Jim is banking on using switchgrass and wood biomass to produce cellulosic ethanol, supposedly better because they will not compete with food crops or agricultural land. The problem is that the technologies are not yet viable and it may be years before they are. Also, the quantity of biomass required to produce enough ethanol to have a significant impact is staggering! Refineries must be able to ensure adequate and sustainable nearby supplies. The biotechnology companies know this, and are eagerly pursuing the development of genetically engineered (GE) trees -- because in their view it is inevitable that massive industrial monoculture plantations of high-yield trees will be needed. Tree monocultures are essentially cornfields with trees instead of corn stalks, and GE trees will inevitably contaminate native forests, with unknown and irreversible consequences. Further, cellulosic ethanol requires enzymes from GE microbes, opening a "Pandora's Box" of contamination risks.

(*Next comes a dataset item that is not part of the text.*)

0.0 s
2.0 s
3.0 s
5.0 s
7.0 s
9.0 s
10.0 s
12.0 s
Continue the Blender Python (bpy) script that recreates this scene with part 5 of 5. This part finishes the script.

Creating "smoke and mirror" carbon markets and pretending we can subsititute biomass for fossil fuels is hopelessly inadequate. Vermont can truly become a leader by directing resources toward real, immediately available and proven solutions, many recommended in the Climate Change Commission report: dramatic improvements to building and heating efficiency and public transportation systems. The time is long overdue for tough and effective decisions, Jim, even if they are not the most profitable.

Rachel Smolker, Ph.D., of Hinesburg is a research biologist with the Global Justice Ecology Project.